Comments on How do you have a wedding ceremony without a Bible?

  1. My fiance comes from a Catholic family and I from a Jewish and Catholic family, but neither of us is particularly religious. We hired an officiant (for those of you in the NY area, Rev. Sheila Gay – she's fantastic!) who will be using some elements of each religion to pay respect to our parents and families (and because my mom HAD to have the glass breaking!) and will also be using some Buddhist readings (FI was a philosphy/religion major and we spent a year in Japan) to make it really personalized. We didn't want to do any rituals that didn't feel authentic – if we feel silly doing them, then what's the point? I'm excited to have a ceremony so tailored to us.

    • I know this comment is from a long time ago but we also hired Sheila for our wedding (in a few weeks). She’s pretty awesome. We met with her yesterday and both me and my uber shy fiance felt comfortable enough to step outside the box and do a few things we normally wouldn’t do. She put us at ease and and it’s totally worth finding someone who can help sculpt your ceremony into one you are comfortable with!!

  2. Ariel, this is a fabulous post – I often get questions when I meet people and explain what I do that are just like this – sometimes, when the only weddings you've seen are in a church, it's hard to figure out how to REMOVE religion from the wedding, and still have a very relevant, personal, emotional, and special ceremony. But we do exist, and we create ceremonies that are based on love, marriage, relationships, commitment, and all of the awesome things that go into a wedding and a marriage, with as much or as little God or religion as you see fit.

  3. I highly recommend "The Wedding Ceremony Planner: The Essential Guide to the Most Important Part of Your Wedding Day" by Judith Johnson. It has the ceremony structure laid out with passages to select for both religious and non-religious ceremonies. I am Wiccan and my fiance is Agnostic, so we are completely leaving religion out of the ceremony and putting more emphasis on family ties and love. I was able to put together the perfect ceremony for us, piece by piece. It's a great read, and you can find it at any bookstore or on Amazon.

    • I second this. The entire structure of our ceremony was pulled from this book and our officiant (my Mom, who is religious) was able to craft a very meaningful ceremony without the slightest hint of a higher power.

  4. We had a spiritual, nonsectarian ceremony (we are Christian and pagan, both with Buddhist leanings). We found a great celebrant who gave us sample ceremonies and let us change then however we wanted. The freedom can be daunting, but I got a lot of ideas here and on indiebride. We also incorporated a ring-warming, which was lovely. Have fun!

  5. We had our good friend, a physicist, officiate our wedding, and for his "sermon" (really his affirmation), he read text from the Massachusetts court case affirming that civil marriages were a civil right. It was actually really moving. The rest of the ceremony was readings and our vows (which we just wrote ourselves).

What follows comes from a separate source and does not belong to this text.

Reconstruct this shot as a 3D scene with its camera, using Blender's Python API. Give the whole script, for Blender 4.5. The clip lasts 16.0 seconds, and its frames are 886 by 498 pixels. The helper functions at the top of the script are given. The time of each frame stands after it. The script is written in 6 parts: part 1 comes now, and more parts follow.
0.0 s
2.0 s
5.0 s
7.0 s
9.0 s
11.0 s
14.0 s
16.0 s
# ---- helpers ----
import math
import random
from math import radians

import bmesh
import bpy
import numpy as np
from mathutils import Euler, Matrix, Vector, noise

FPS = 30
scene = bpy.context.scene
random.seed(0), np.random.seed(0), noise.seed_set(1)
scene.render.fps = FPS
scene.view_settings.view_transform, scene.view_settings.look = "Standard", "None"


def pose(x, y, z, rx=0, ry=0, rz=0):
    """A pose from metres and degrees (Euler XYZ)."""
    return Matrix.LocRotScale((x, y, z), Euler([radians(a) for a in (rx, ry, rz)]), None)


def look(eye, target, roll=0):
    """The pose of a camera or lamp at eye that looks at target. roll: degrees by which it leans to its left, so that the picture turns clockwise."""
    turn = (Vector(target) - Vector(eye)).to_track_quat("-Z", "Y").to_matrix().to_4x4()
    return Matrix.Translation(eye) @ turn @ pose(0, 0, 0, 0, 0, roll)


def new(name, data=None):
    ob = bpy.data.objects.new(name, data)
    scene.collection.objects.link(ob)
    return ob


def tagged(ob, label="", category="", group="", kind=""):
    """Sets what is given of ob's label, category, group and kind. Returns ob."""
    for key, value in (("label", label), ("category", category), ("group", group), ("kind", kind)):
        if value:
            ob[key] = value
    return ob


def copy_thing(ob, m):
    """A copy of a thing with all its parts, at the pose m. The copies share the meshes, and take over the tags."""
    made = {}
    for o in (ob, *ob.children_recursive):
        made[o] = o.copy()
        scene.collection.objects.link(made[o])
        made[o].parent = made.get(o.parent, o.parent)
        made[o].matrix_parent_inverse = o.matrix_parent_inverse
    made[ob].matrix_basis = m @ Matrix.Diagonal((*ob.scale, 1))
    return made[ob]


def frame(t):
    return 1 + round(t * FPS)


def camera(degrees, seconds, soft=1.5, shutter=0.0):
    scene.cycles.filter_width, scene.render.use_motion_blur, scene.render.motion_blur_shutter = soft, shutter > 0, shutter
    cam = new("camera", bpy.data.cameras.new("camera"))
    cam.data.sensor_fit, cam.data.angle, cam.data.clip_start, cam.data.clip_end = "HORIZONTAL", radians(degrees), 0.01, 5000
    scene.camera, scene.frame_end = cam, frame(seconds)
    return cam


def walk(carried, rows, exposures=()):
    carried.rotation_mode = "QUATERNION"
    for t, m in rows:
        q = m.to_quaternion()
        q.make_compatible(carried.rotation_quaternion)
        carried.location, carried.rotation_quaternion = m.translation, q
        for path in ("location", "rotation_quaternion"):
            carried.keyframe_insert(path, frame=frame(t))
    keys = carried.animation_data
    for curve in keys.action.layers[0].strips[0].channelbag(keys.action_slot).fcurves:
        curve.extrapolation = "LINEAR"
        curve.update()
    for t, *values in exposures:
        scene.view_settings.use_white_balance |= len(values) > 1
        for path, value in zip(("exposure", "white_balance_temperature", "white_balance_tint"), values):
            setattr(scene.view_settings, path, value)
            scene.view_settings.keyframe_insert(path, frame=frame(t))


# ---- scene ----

    Funny story: I hadn't written my vows before the rehearsal, so when we walked through the ceremony to measure how long it took, I just made something up off the top of my head. I think I said, "I vow to keep the whiskey warm and the beer cold…" After the ceremony, a bunch of people who had been at the rehearsal said they were disappointed that I didn't leave that part in my vows!

  6. Since the state of Alaska allows you to appoint anyone as your marriage commissioner for a day, we asked a close friend to perform our nonreligious ceremony. She and I scoured the internet for interesting and relevant pieces and parts and came up with something that highlighted our beliefs as a couple. We wrote our own vows and ended the ceremony with "The Art of Marriage" by Wilferd Arlan Peterson. It was short, sweet, and perfect for us. As long as it feels appropriate for you and your partner, run with it and make it your own. =)

  7. Some states will let you use *anyone* to officiate a wedding. They have to go to the county building, get a day pass deputization, and follow a general script for it to be official.

    We had a non-religious ceremony (agnostics/deists represent!) and our officiant felt awkward holding *nothing*, so instead of a bible he brought his ancient, well-worn copy of "Lord of The Rings". No one noticed except us!

  8. I'm agnostic and my fiancee is Catholic, but we decided we didn't want it to be a preachy ceremony. Since I am not Catholic, we obviously couldn't have a priest officiate (as is tradition for Catholics) and I did not want to convert just because of that, because I simply do not share those beliefs and felt I would be dishonoring his religion, him and myself were I to lie and pretend to be something I am not. Futhermore, I would have felt horribly uncomfortable having religion in my ceremony since I am not religious, so we decided on a great officiant who is a justic of the peace. It was nice that he had his own vows pre written too, because I found the task of writing my own a bit daunting with all the other things I am doing for the big day. It would have been just one more thing and would have overwhealmed me (even though I'm usually very creative). We're having a very basic ceremony, which focuses on the bond of love rather than the role of religion. It fits us perfectly and we're very pleased with it. I think you might want to look at Justice of the Peace's in your area as an alternative.
    Good luck on your big day! 🙂

  9. I highly recommend finding a certified celebrant. I'm getting married in May in a non-religious ceremony officiated by a celebrant. She is tailoring our wedding to our personalities, desires, and vision. It is nice to be able to hand over the responsibility while still feeling intimately connected to the content. If you're in or near Chicago check her out: http://www.meaningfulmarguerite.com/

  10. We both work in the courts, so a friend who is a justice of the peace will be marrying us. She gave us lots of examples to work with, but just googling "Secular Wedding Ceremonies" went a long way too! For the record, I'm Christian, but don't believe that I need to be married in a church for my marriage to be accepted or recognized and my fiance is an atheist. It meant a lot more to him that we be married by someone secular than it meant to me to be married in a church. Compromise is everything!